■ INSTRUCTION:
From the first line of the data below through the line bearing "scene.render.fps = FPS", reproduce each line exactly; do not include pictures.

## Start INFORMATION SUPPLIED

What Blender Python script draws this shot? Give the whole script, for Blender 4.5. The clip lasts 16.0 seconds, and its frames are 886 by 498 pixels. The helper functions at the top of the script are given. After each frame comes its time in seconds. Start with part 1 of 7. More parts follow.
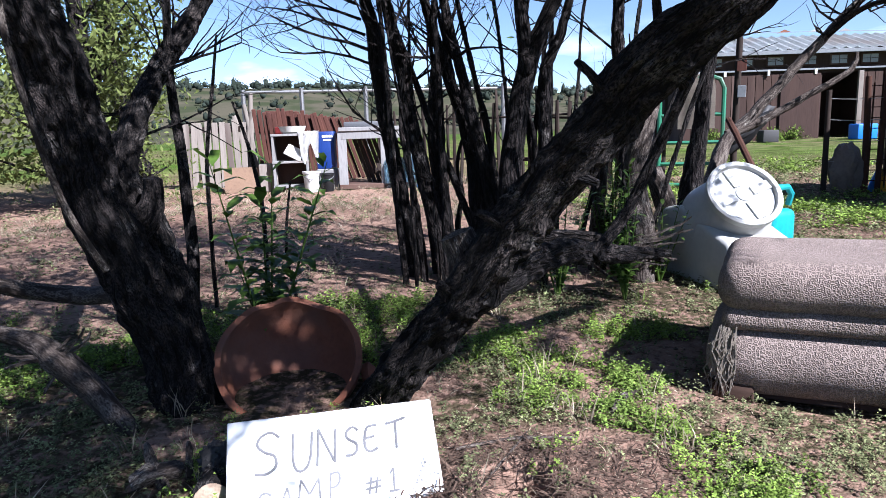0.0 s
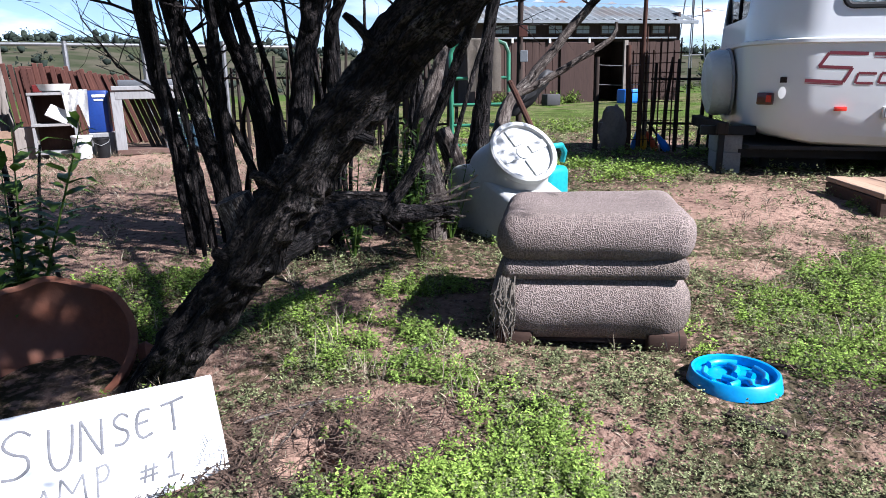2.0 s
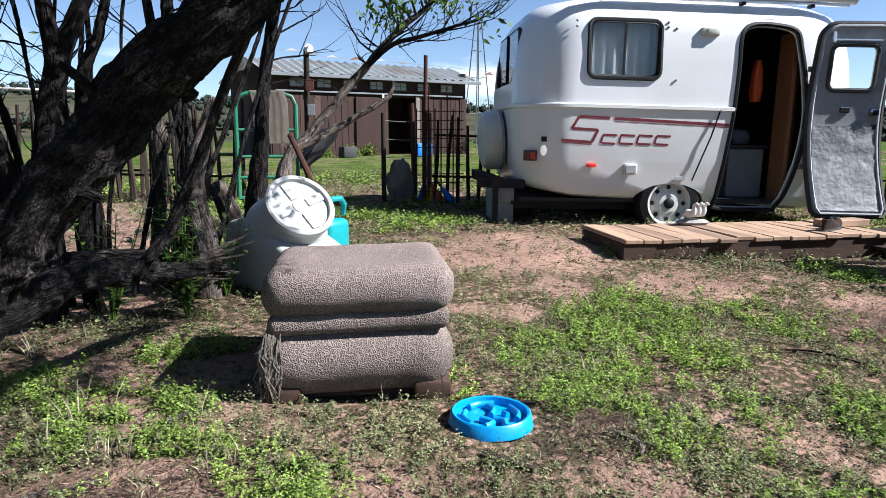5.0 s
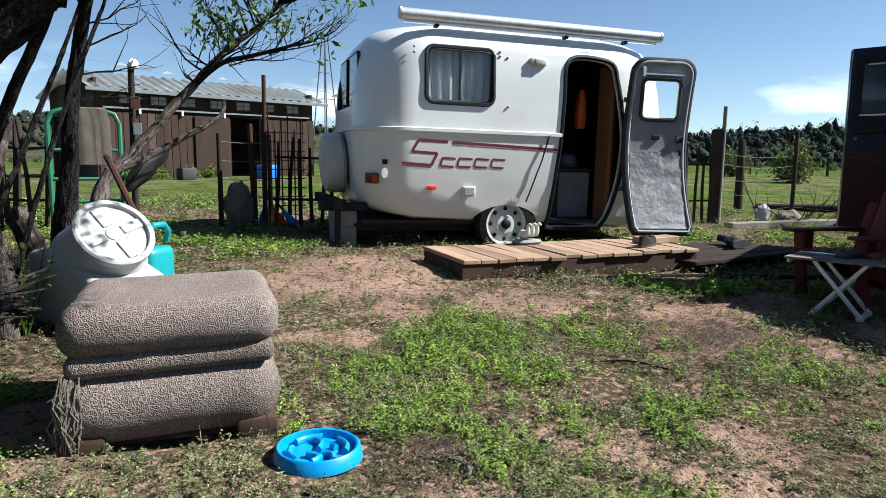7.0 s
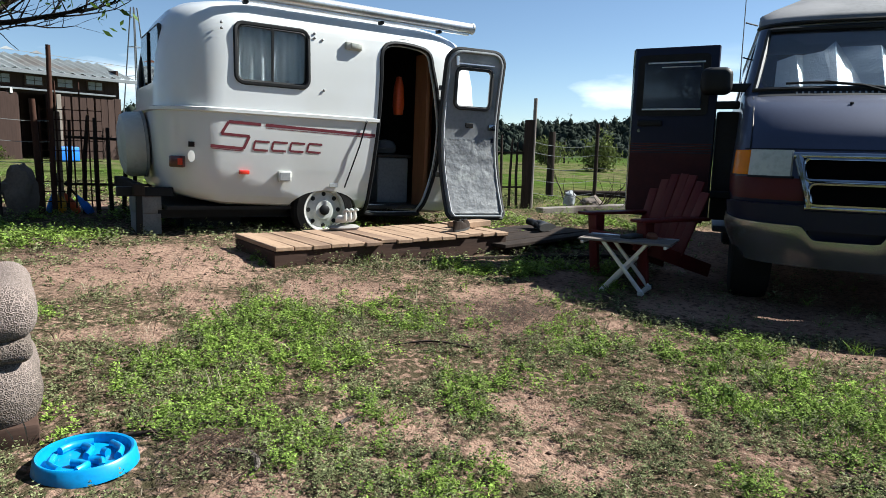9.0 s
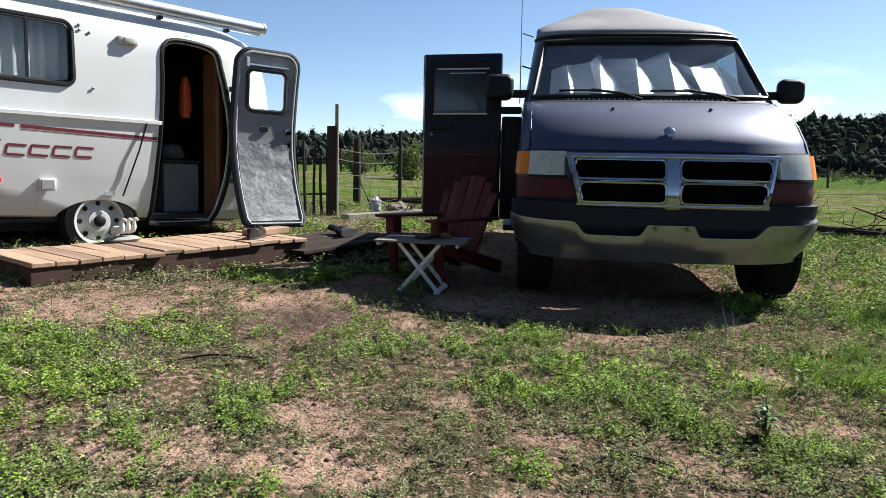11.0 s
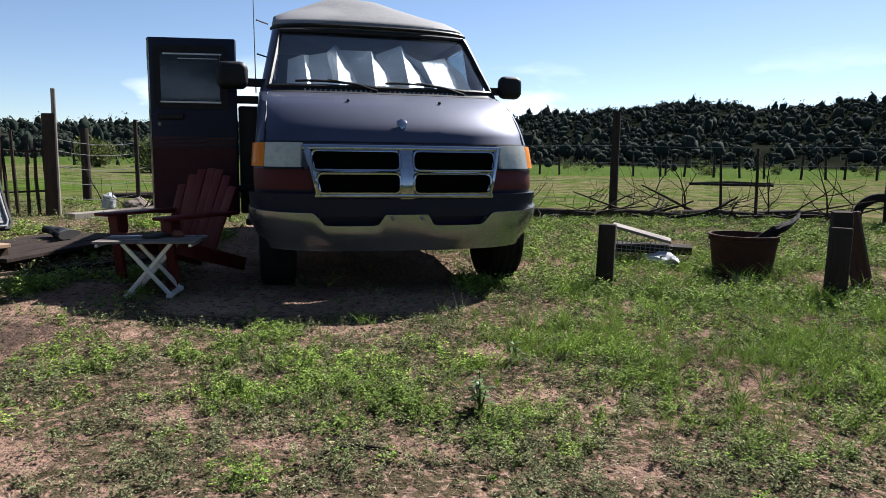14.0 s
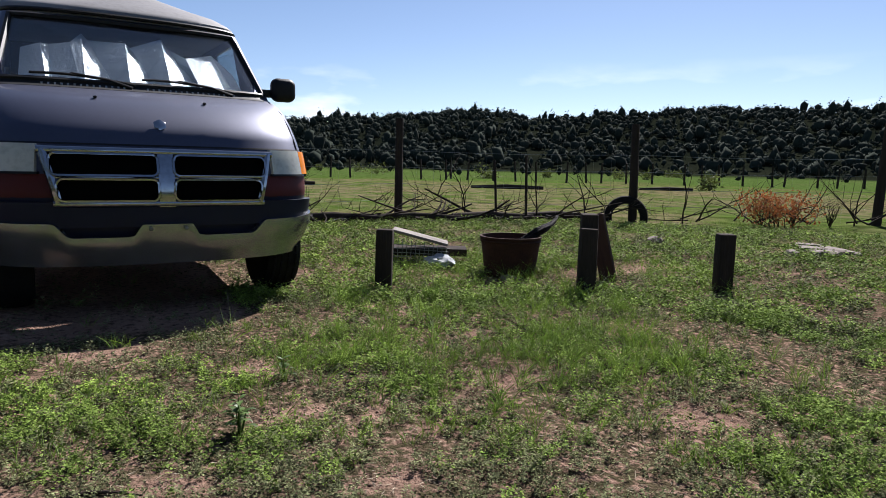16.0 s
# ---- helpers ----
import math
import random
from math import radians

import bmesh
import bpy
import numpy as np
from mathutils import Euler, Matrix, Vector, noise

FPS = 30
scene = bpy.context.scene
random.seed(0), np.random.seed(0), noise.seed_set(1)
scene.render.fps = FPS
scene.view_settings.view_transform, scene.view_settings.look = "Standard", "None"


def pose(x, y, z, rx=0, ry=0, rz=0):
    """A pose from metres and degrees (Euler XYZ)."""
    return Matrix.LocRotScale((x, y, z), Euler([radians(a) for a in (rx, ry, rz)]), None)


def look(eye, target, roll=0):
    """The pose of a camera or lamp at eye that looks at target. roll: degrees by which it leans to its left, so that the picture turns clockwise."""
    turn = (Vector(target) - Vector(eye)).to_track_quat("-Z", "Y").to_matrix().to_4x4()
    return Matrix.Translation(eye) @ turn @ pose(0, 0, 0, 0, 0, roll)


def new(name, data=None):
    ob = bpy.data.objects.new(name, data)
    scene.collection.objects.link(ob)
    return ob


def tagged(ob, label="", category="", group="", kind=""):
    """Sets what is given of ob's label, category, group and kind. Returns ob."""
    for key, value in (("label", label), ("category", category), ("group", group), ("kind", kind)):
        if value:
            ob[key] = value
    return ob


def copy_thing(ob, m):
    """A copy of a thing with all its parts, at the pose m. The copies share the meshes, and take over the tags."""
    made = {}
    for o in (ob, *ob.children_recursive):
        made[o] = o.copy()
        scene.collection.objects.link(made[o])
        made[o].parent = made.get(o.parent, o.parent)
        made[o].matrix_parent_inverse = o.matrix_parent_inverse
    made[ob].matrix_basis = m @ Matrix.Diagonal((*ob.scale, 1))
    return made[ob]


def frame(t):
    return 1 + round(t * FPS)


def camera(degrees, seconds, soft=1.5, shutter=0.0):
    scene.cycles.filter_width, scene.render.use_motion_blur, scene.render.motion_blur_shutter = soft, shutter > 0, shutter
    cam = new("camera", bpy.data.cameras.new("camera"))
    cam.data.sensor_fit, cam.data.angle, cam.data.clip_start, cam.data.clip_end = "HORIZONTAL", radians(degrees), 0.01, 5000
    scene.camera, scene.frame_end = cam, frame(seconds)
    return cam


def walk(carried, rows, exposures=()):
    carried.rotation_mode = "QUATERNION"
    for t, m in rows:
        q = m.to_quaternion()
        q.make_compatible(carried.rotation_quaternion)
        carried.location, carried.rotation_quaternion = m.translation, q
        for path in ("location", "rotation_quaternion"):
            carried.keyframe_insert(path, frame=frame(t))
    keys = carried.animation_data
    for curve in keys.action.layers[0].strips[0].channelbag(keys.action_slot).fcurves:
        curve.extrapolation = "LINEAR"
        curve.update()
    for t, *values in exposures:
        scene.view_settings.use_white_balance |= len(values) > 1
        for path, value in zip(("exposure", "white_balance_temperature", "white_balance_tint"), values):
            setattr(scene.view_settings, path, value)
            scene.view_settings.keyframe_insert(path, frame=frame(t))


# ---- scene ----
cam = camera(67.0, 16.0, 0.6)
PATH = [
    (0, (-0.203, -0.607, 0.989), (-0.05, 1.356, 0.642), -1.9),
    (0.5, (-0.177, -0.605, 0.987), (0.123, 1.321, 0.54), -2.1),
    (1, (-0.16, -0.578, 0.978), (0.3, 1.302, 0.472), -2.0),
    (1.5, (-0.143, -0.582, 0.977), (0.452, 1.263, 0.489), -1.4),
    (2, (-0.127, -0.591, 0.973), (0.568, 1.225, 0.505), -1.3),
    (2.5, (-0.107, -0.595, 0.971), (0.699, 1.173, 0.499), -0.9),
    (3, (-0.089, -0.595, 0.973), (0.813, 1.137, 0.544), -0.3),
    (3.5, (-0.064, -0.623, 0.977), (0.931, 1.067, 0.584), -0.0),
    (6, (0.036, -0.67, 0.993), (1.398, 0.768, 0.715), 0.2),
    (6.5, (0.063, -0.681, 0.996), (1.516, 0.668, 0.736), 0.5),
    (7, (0.094, -0.694, 0.993), (1.621, 0.571, 0.73), 0.4),
    (7.5, (0.104, -0.712, 0.991), (1.699, 0.465, 0.724), 0.6),
    (8, (0.124, -0.732, 0.992), (1.785, 0.346, 0.717), 0.6),
    (10.5, (0.293, -0.895, 0.939), (2.219, -0.433, 0.662), 1.8),
    (11, (0.316, -0.914, 0.929), (2.271, -0.579, 0.676), 1.1),
    (11.5, (0.33, -0.938, 0.939), (2.306, -0.732, 0.71), 1.1),
    (12, (0.342, -0.965, 0.94), (2.324, -0.85, 0.697), 0.9),
    (12.5, (0.34, -0.989, 0.945), (2.325, -0.974, 0.706), 0.8),
    (13, (0.344, -1.016, 0.947), (2.329, -1.062, 0.708), 0.7),
    (13.5, (0.355, -1.057, 0.943), (2.331, -1.231, 0.69), 0.6),
    (14, (0.36, -1.092, 0.939), (2.312, -1.437, 0.669), 0.7),
    (14.5, (0.373, -1.123, 0.943), (2.3, -1.584, 0.673), 0.7),
    (15, (0.386, -1.162, 0.947), (2.266, -1.79, 0.678), 1.7),
    (15.5, (0.38, -1.193, 0.954), (2.208, -1.964, 0.7), 1.8),
    (16, (0.384, -1.233, 0.963), (2.143, -2.151, 0.711), 1.3),
]
walk(cam, [(t, look(eye, target, roll)) for t, eye, target, roll in PATH], [(0, 1.84, 5650, 17), (1, 1.70, 5700, 16), (3, 1.67, 5750, 15), (6.5, 1.43, 6050, 7), (8, 1.33, 6100, 4), (10.5, 1.54, 6250, 7), (12.5, 1.40, 6250, 9), (14.5, 1.38, 6250, 13), (16, 1.17, 6250, 15)])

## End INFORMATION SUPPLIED

■ REPLY TO THE EXERCISE:
What Blender Python script draws this shot? Give the whole script, for Blender 4.5. The clip lasts 16.0 seconds, and its frames are 886 by 498 pixels. The helper functions at the top of the script are given. After each frame comes its time in seconds. Start with part 1 of 7. More parts follow.
0.0 s
2.0 s
5.0 s
7.0 s
9.0 s
11.0 s
14.0 s
16.0 s
# ---- helpers ----
import math
import random
from math import radians

import bmesh
import bpy
import numpy as np
from mathutils import Euler, Matrix, Vector, noise

FPS = 30
scene = bpy.context.scene
random.seed(0), np.random.seed(0), noise.seed_set(1)
scene.render.fps = FPS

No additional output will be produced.